All of this is for 5.6. I see that in 5.7 get_sched_indexer_t has been
removed completely. I think that was a mistake, and I'm going to report
it separately.

How to repeat:
Look at the code. Run sysbench OLTP in the "simple ranges" or "sum
ranges" mode on a multicore NUMA machine.
[1 Dec 2015 2:49] Alexey Kopytov
The problem with missing get_sched_indexer_t in 5.7 has been reported as bug #79455.
[1 Dec 2015 15:23] MySQL Verification Team
Although, there is no any proof submitted, this seems to be a valid feature request.

Verified.
[1 Dec 2015 16:29] Alexey Kopytov
Sinisa, my dear friend!!!11

I can submit all kinds of proof, but it will all basically say what I
mentioned in the bug report: a 40% performance improvement by replacing
the trx ID based indexes with the CPU cored based one!
[19 Oct 2016 20:51] Mark Callaghan
thread_id_indexer_t is broken for me on 5.6.26 and x86_64 with Linux 4.x. From what I see pthread_self() % 64 is always 0. I am OK if this doesn't get fixed in 5.6 as that makes MyRocks look better in comparison. I am still trying to catch up to multiple changes to this code in 5.7.

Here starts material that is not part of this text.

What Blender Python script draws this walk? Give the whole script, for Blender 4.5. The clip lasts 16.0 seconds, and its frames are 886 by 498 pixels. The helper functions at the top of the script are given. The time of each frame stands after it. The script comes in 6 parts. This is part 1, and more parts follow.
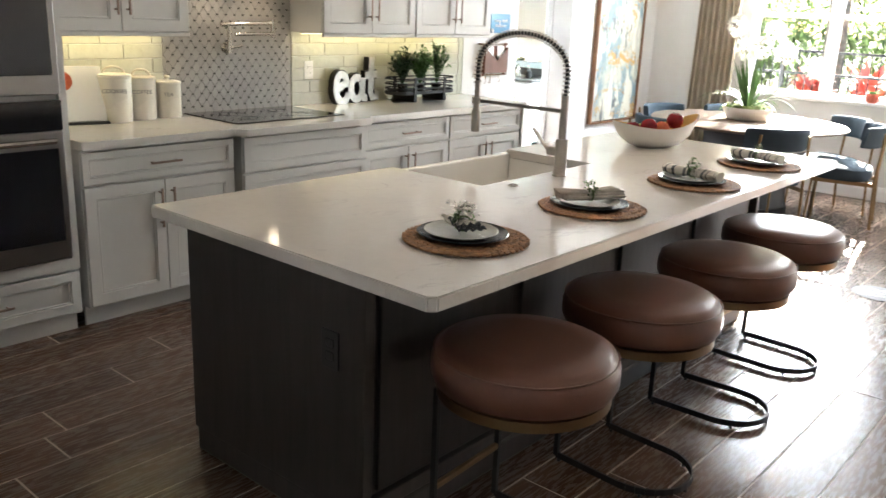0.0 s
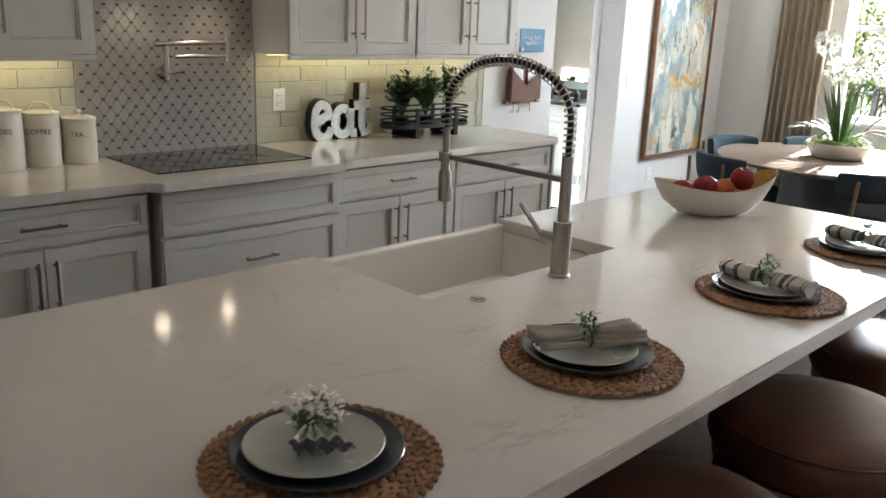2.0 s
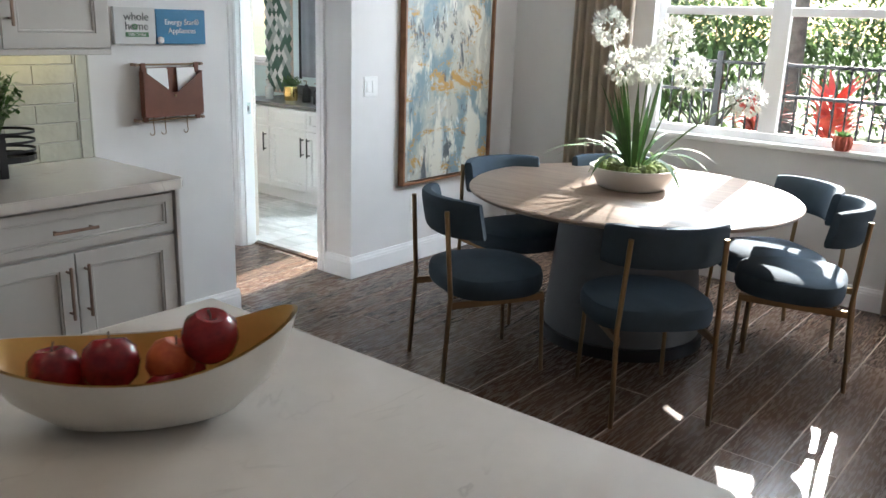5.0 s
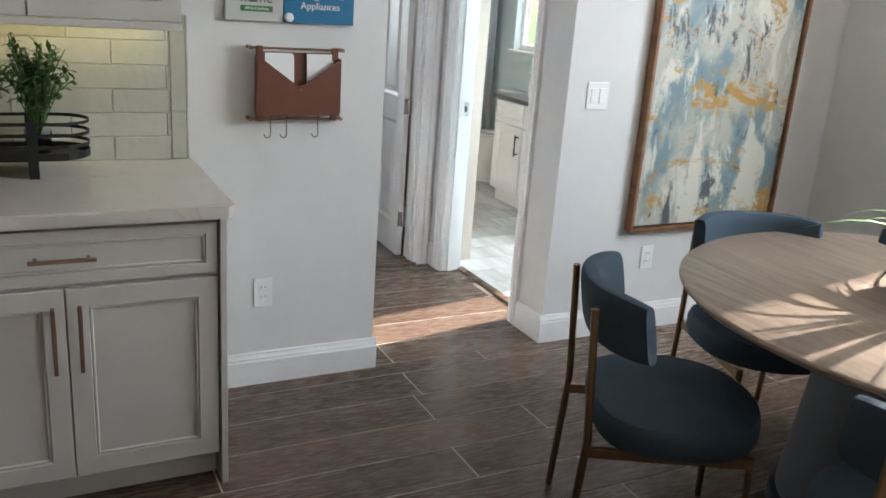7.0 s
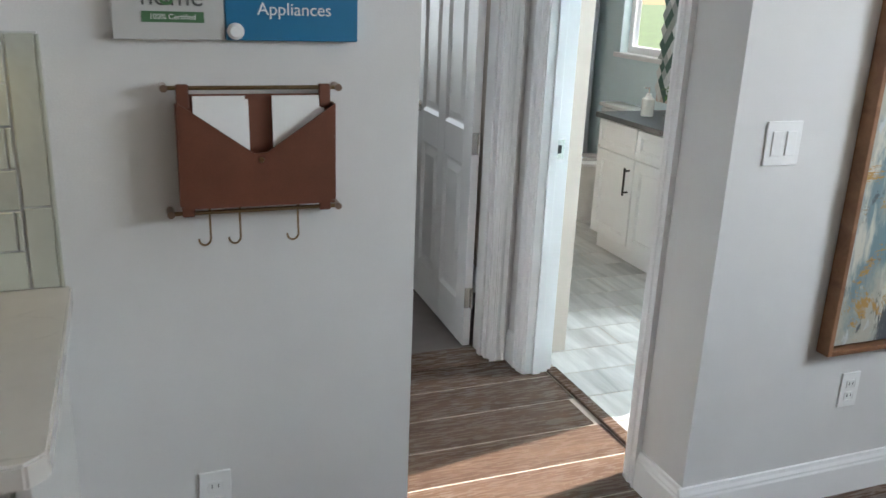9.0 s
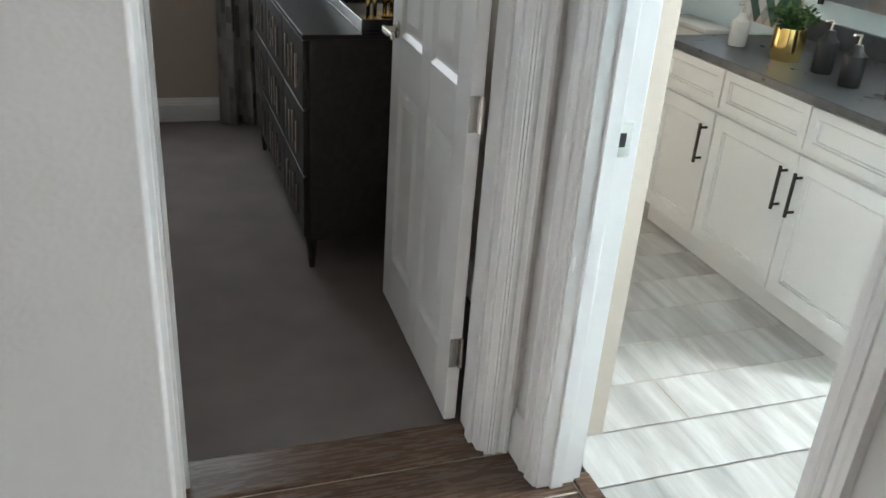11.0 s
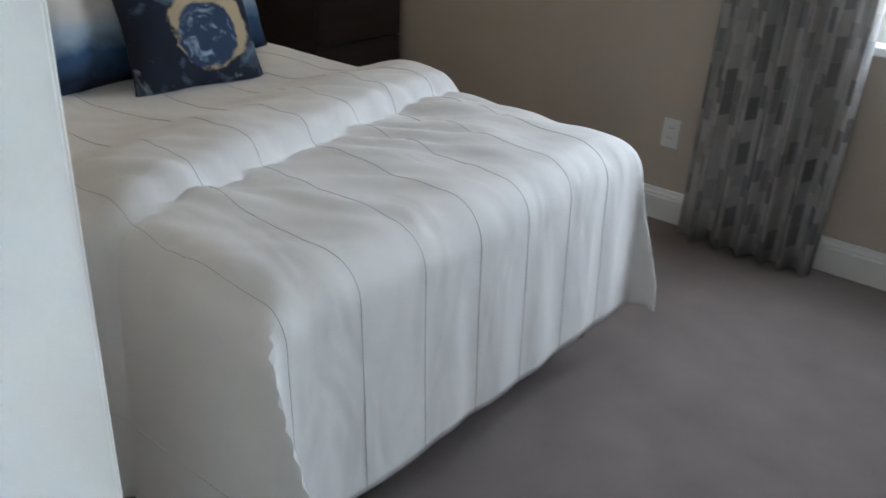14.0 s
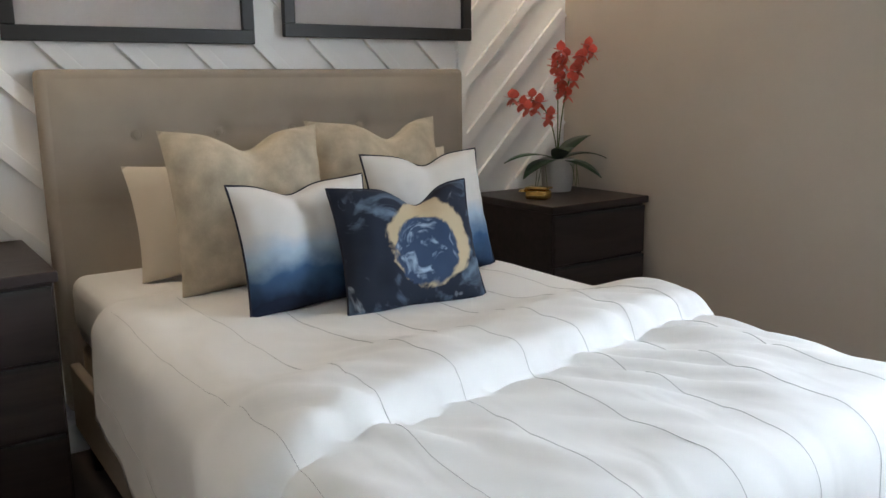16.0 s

We are sharing this code with MyRocks in the 5.6 branch and by switching to sched_getcpu() I almost double QPS for sysbench read-only/read-write for concurrent long range-scans-- 40 clients and --oltp-range-size=10000.

I asked local Linux gurus about this and was told:

pthread_t is the pointer to struct pthread, which is likely cacheline aligned, so that would explain %64 always being zero. Maybe use a fancier hash function or gettid(2)? Please note that gettid() isn't defined by glibc and you need to do something like the following.

rdtsc is another option. https://lwn.net/Articles/567055/
[1 Mar 2017 14:06] Alexey Kopytov
After experimenting with various approaches we found PRNG-based indexes
to result in lowest contention and highest single-thread performance on
many-core AArch64 machines.

Using RDTSC- (aka counter-based) indexes result in higher contention on
AArch64 due to relatively low timer resolution (100 MHz). Using
sched_getcpu()-based indexes leads to lower single-threaded
performance, because sched_getcpu() is expensive on AArch64 (it is not
implemented via VDSO like it is on x86).

Using PRNG for counter indexes also requires a better quality PRNG and
properly seeding it for each thread. I'm going to submit a few PRs on
GitHub to address this issues in separate patches.
[2 Mar 2017 15:56] OCA Admin
Contribution submitted via Github - Bug #79454: Inefficient InnoDB row stats implementation 
(*) Contribution by Alexey Kopytov (Github akopytov, mysql-server/pull/123#issuecomment-283647778): I confirm the code being submitted is offered under the terms of the OCA, and that I am authorized to contribute it.

Contribution: git_patch_108543124.txt (text/plain), 2.74 KiB.

[16 Mar 2017 13:11] OCA Admin
Contribution submitted via Github - Bug #79454: Inefficient InnoDB row stats implementation 
(*) Contribution by Alexey Kopytov (Github akopytov, mysql-server/pull/127#issuecomment-287046977): I confirm the code being submitted is offered under the terms of the OCA, and that I am authorized to contribute it.

Contribution: git_patch_110950249.txt (text/plain), 1.23 KiB.

[16 Mar 2017 22:17] Sunny Bains
Changes look ok, we need to run some tests ourselves before we decide to push them.
[20 Mar 2017 12:57] OCA Admin
Contribution submitted via Github - Bug #79454: Inefficient InnoDB row stats implementation 
(*) Contribution by Alexey Kopytov (Github akopytov, mysql-server/pull/129#issuecomment-287547507): I confirm the code being submitted is offered under the terms of the OCA, and that I am authorized to contribute it.

Contribution: git_patch_111362477.txt (text/plain), 9.35 KiB.

[29 May 2018 16:07] OCA Admin
Contribution submitted via Github - Bug #79454: Inefficient InnoDB row stats implementation 
(*) Contribution by Alexey Kopytov (Github akopytov, mysql-server/pull/211#issuecomment-392573405): I confirm the code being submitted is offered under the terms of the OCA, and that I am authorized to contribute it.

Contribution: git_patch_190863405.txt (text/plain), 9.67 KiB.